**Dataset extract**
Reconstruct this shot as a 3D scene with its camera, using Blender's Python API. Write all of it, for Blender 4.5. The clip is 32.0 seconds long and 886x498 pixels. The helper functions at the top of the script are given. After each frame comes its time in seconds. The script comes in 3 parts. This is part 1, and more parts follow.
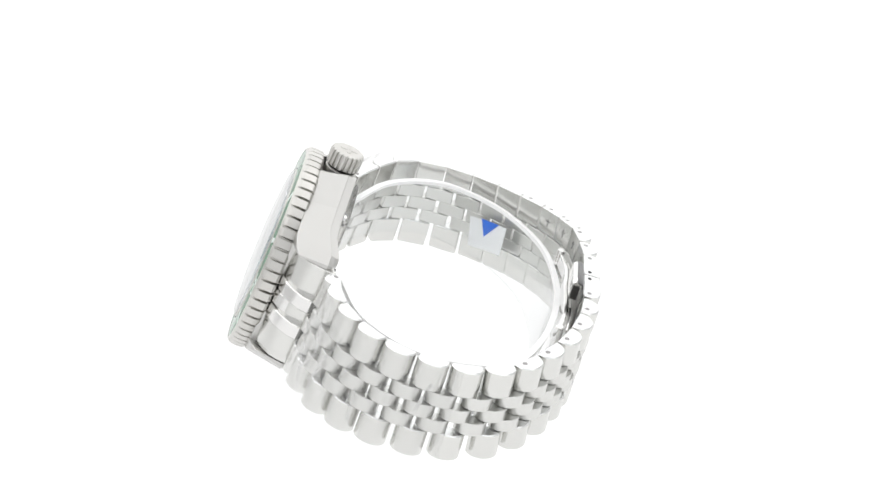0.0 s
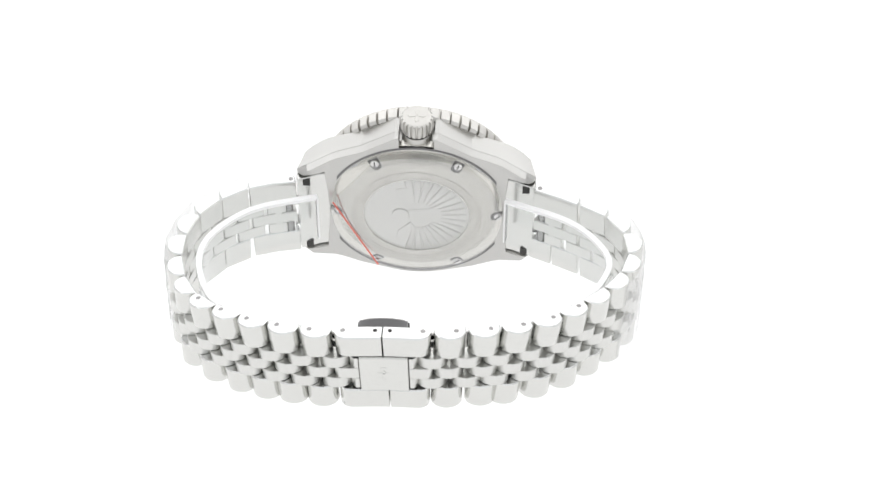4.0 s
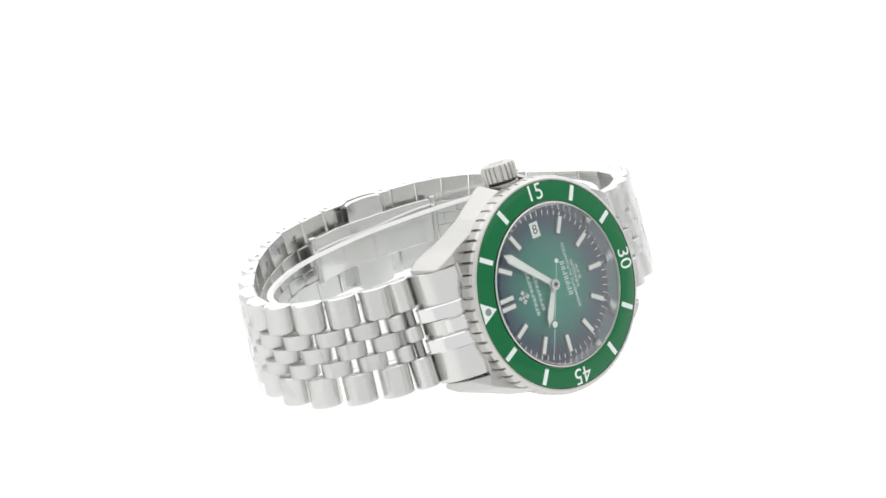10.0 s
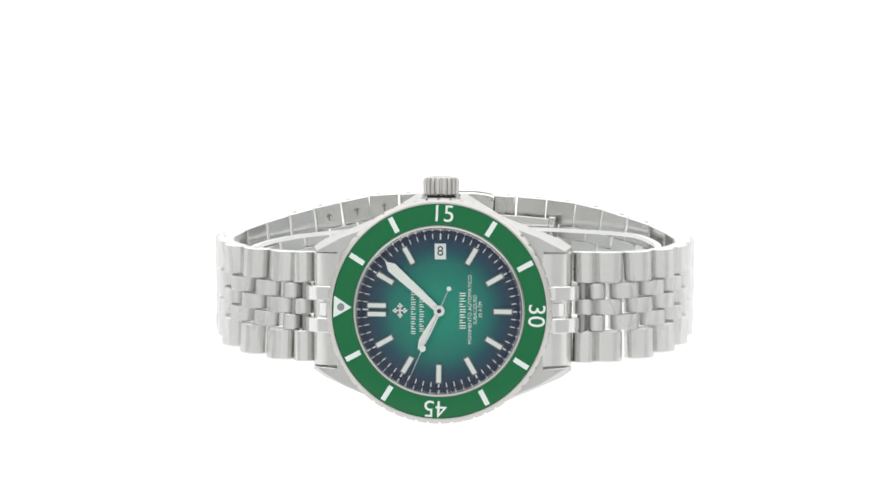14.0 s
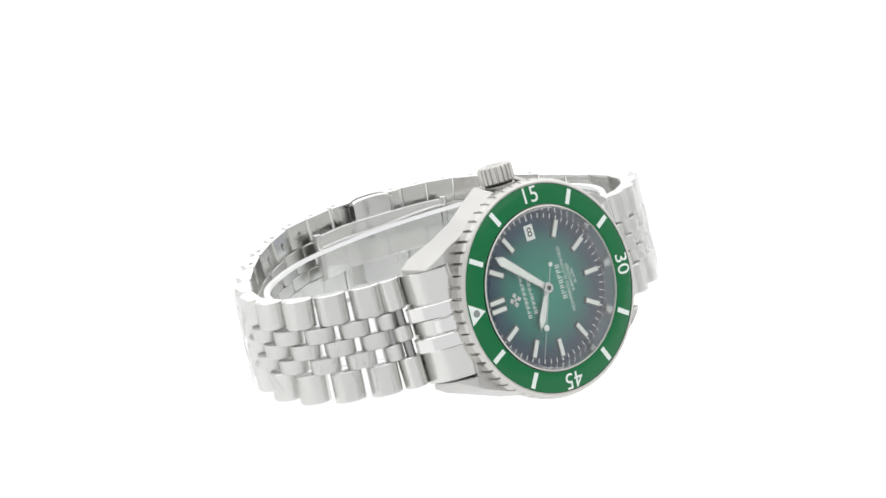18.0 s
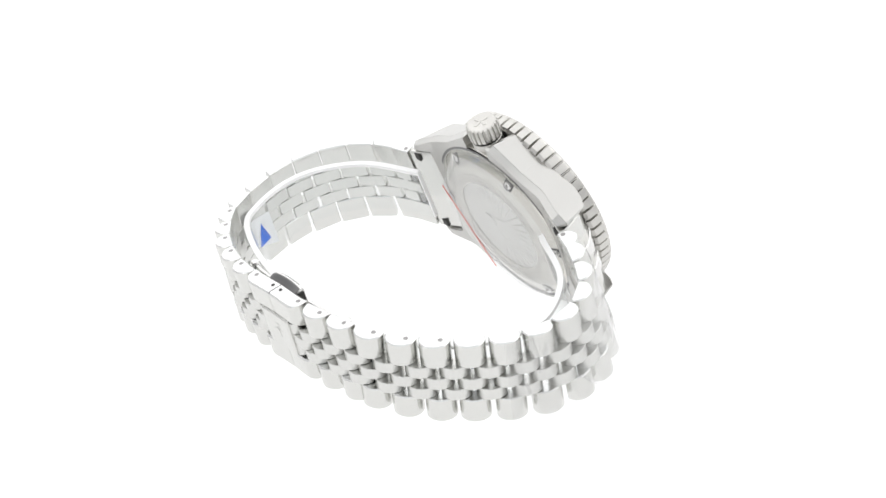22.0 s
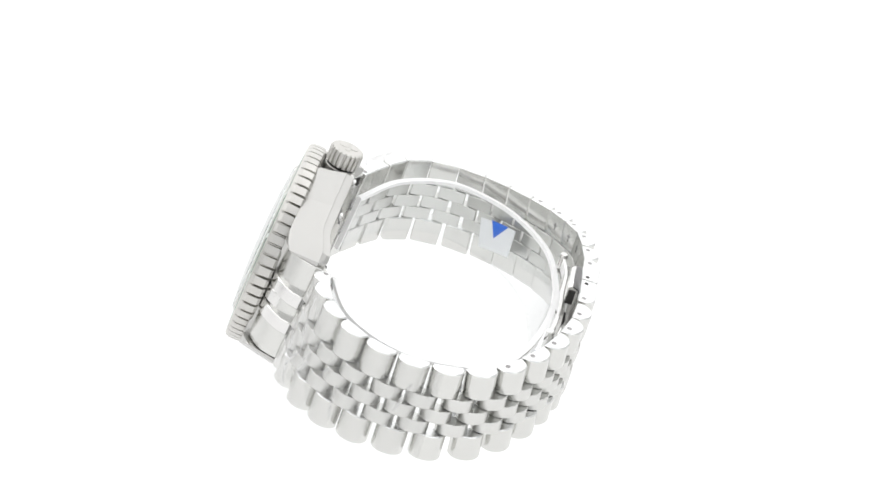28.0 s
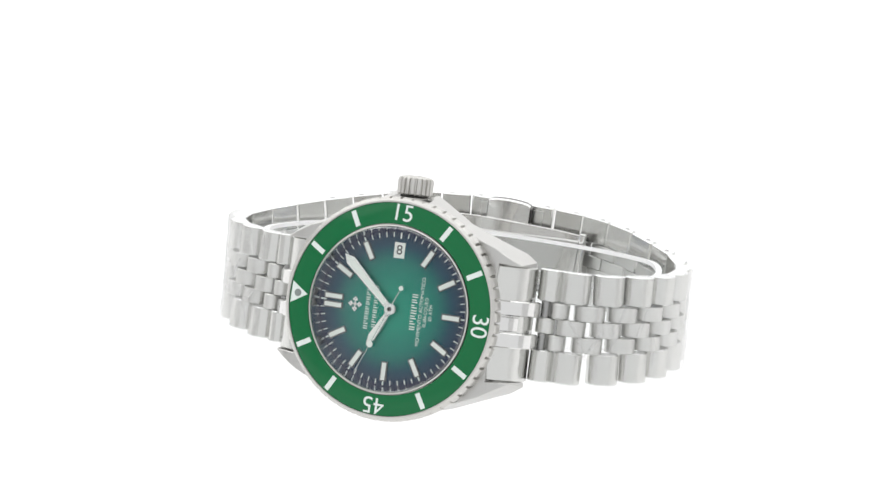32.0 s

**What needs to be done**
Omit the pictures, then output the rest of the listing exactly.

**Exercise solution**
Reconstruct this shot as a 3D scene with its camera, using Blender's Python API. Write all of it, for Blender 4.5. The clip is 32.0 seconds long and 886x498 pixels. The helper functions at the top of the script are given. After each frame comes its time in seconds. The script comes in 3 parts. This is part 1, and more parts follow.
0.0 s
4.0 s
10.0 s
14.0 s
18.0 s
22.0 s
28.0 s
32.0 s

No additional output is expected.